The prosecutor introduced documents showing Phoenix Solutions formed in November 2019 in New Mexico and had an account with First Horizon Bank with Cothren as the authorized signer.
Attorneys for the defendants acknowledged that Casada and Smith concealed Cothren’s identity because of problems surrounding his departure from the legislature.
In fact, defense attorney Joy Longnecker told the 14-member jury during opening statements that the case isn’t based on whether Cothren is a “sinner” but whether he committed a federal crime. In addition to sexist and racist text messages, Cothren at the time admitted to using drugs while in state offices.

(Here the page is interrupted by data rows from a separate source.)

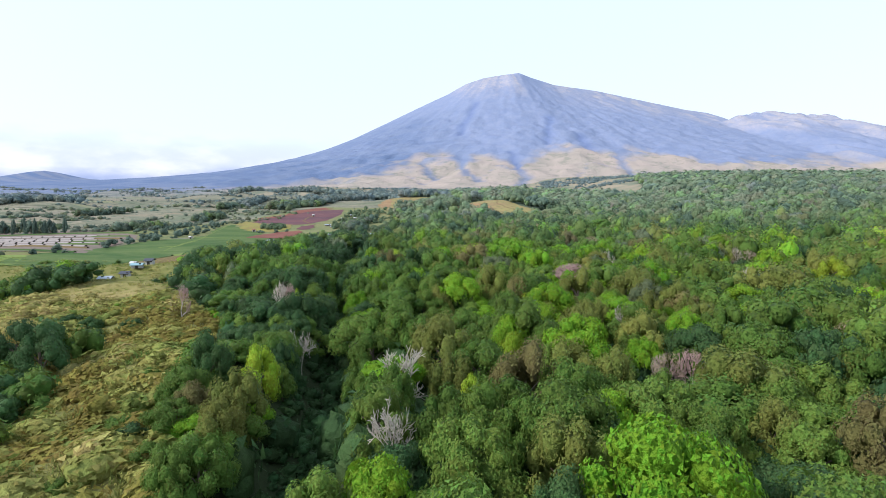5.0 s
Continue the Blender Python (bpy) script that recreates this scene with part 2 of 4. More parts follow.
# ---- ground ----
def spread(lo, hi, near, far_lo, far_hi, growth):
    """Even steps between lo and hi, then ever longer ones."""
    v = list(np.arange(lo, hi, near))
    s, a = near, lo
    while a > far_lo:
        s *= growth
        a -= s
        v.insert(0, a)
    s, a = near, v[-1]
    while a < far_hi:
        s *= growth
        a += s
        v.append(a)
    return np.array(v)


gx, gy = spread(-330, 56, 2.3, -4300, 4300, 1.05), spread(40, 520, 2.3, -300, 4600, 1.04)
X, Y = np.meshgrid(gx, gy)
Z = land(X, Y)


def folds(x, y):
    """Low diagonal folds of the grassland, 0 in the dips to 1 on the crests."""
    bend = 5 * value_noise(x / 30, y / 30 + 2, 2)
    n = value_noise((x + 0.45 * y + bend) / 13, (y - 0.45 * x + bend) / 5.5, 2)
    return np.clip(0.75 * (1 - 2 * np.abs(n - 0.52)) ** 1.5 + 0.4 * value_noise(x / 5, y / 5 + 6, 3) - 0.1, 0, 1)


def turf(x, y):
    """The ground with its hummocks."""
    near = np.clip((330 - y) / 20, 0, 1) * np.clip((x + 170) / 20, 0, 1)
    return land(x, y) + np.where(wooded(x, y), 0, (folds(x, y) - 0.5) * 2.6) * near + (value_noise((x + 0.3 * y) / 46, y / 17 + 30, 3) - 0.5) * 7.0 * np.clip((y - 455) / 60, 0, 1) * np.clip((-150 - x) / 40, 0, 1)


Z = turf(X, Y)
lush = np.clip(value_noise(X / 45 + 3, Y / 45, 4) * 2.4 - 0.75 + 0.5 * np.exp(-((Y - 45) / 36) ** 2), 0, 1)
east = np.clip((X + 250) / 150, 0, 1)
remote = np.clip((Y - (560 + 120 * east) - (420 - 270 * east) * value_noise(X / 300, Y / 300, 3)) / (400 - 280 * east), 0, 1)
strip = np.clip((X + 12) / 4, 0, 1) * np.clip((Y - 100) / 8, 0, 1) * np.clip((175 - Y) / 8, 0, 1) + np.clip((X + 52 + 14 * np.clip((Y - 170) / 20, 0, 1)) / 14, 0, 1) * np.clip((Y - 112) / 25, 0, 1) * np.clip((330 - Y) / 30, 0, 1)
lush = np.clip(lush + 0.75 * strip + 1.5 * (0.42 - folds(X, Y)), 0.9 * np.clip(strip + np.clip((Y - 268) / 20, 0, 1), 0, 1), 1)
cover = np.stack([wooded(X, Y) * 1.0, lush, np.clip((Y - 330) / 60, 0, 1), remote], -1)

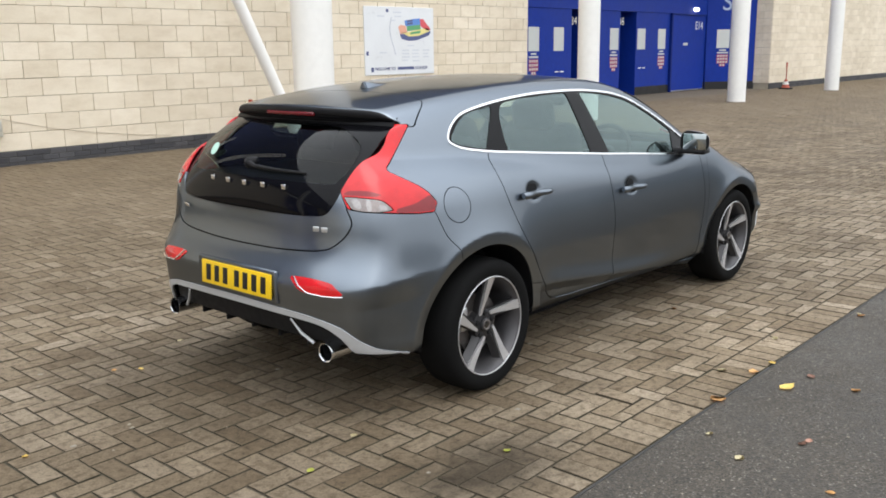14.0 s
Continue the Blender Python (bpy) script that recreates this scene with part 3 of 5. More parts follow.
def lettering(text, size, at, material, parent, name="lettering", yaw=0):
    cu = bpy.data.curves.new(name, "FONT")
    cu.body, cu.size, cu.align_x, cu.extrude = text, size, "CENTER", .002
    tmp = new("tmp", cu)
    dg = bpy.context.evaluated_depsgraph_get()
    me = bpy.data.meshes.new_from_object(tmp.evaluated_get(dg))
    bpy.data.objects.remove(tmp)
    me.materials.clear()
    me.materials.append(material)
    ob = new(name, me)
    ob.parent = parent
    ob.matrix_basis = pose(*at, 90, 0, yaw)
    return ob


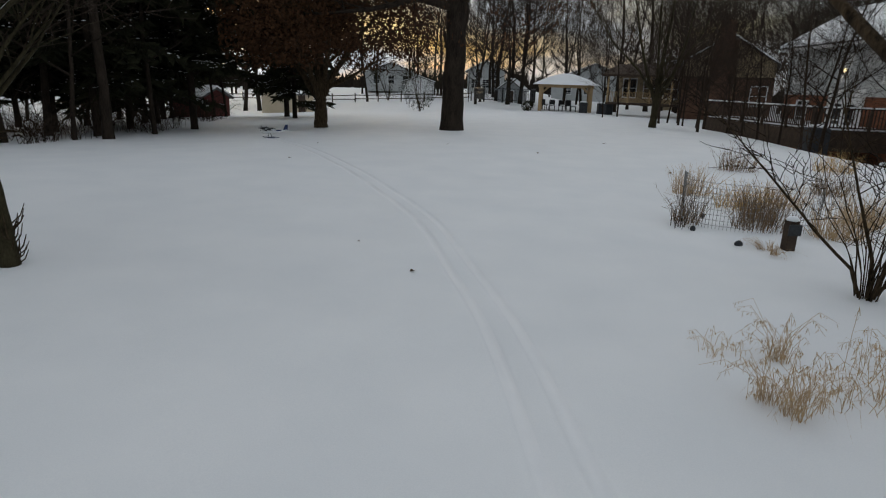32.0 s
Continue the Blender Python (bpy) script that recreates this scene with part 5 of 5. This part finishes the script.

Longnecker told jurors the prosecution created a case “out of junk mail” based on Cothren’s personal indiscretions that didn’t cause the state to lose a dollar or lawmakers to be shorted on constituent mailers, informational pieces paid for with tax dollars.
She termed the case a matter of “politics and business as usual on the Hill.”
Reps. Esther Helton Haynes, of East Ridge, and Jay Reedy of Erin were called to testify after Hazlewood concluded her testimony.
Reedy, who used Phoenix Solutions for design and printing of a legislative survey that was distributed in a local newspaper, said he believed he was working with Casada and did not hear of Phoenix Solutions until FBI agents contacted him in May 2021 after federal agents had initiated an investigation into the bogus company.
In response to questioning from Phillips about his reaction to learning about Phoenix Solutions and its operations, Reedy said “In my mind, it was a very corrupted way to do business.”
Defense attorneys cast the situation as Casada, who started Right Way Consulting, and Smith, who ran Rivers Edge Alliance, being paid by Phoenix Solutions for their work rather than receiving kickbacks or bribes for steering work to his company. They admitted that Cothren ran Phoenix Solutions but did all the work requested, which totaled about $52,000.
Casada’s attorney, Ed Yarbrough, told the jury that Cameron Sexton was elected House Speaker in October 2019, after Casada stepped down, and started talking to the FBI before Phoenix Solutions and Right Way Consulting existed.

FBI agents showed up at Casada’s door in August 2021 with TV crews behind them, shooting video of the former speaker in his bathrobe, proof the media was tipped off, Yarbrough said. Yet Casada talked to the agents without an attorney, because he felt his business dealings with Cothren were legitimate, Yarbrough said. He added that Casada made only $4,000 to $7,000 on the arrangement.
Yarbrough further framed the situation of one in which House Speaker Cameron Sexton tried to get rid of Casada and then Cothren for political reasons. Cothren has claimed he helped Sexton win the speaker’s race and sought to obtain phone records to show he and Sexton communicated frequently in the fall of 2019.
Phillips characterized the case as one of “powerful politicians who used their influence to line their pockets” by hiring Cothren and his “pass-through” company to tap into the tax-funded constituent mailers for kickbacks.
The assistant U.S. attorney told jurors that Cothren used a fake identification to run the company and that he signed a federal tax document with the bogus name, “Matthew Phoenix.” Prosecutors did not introduce the document as evidence Thursday.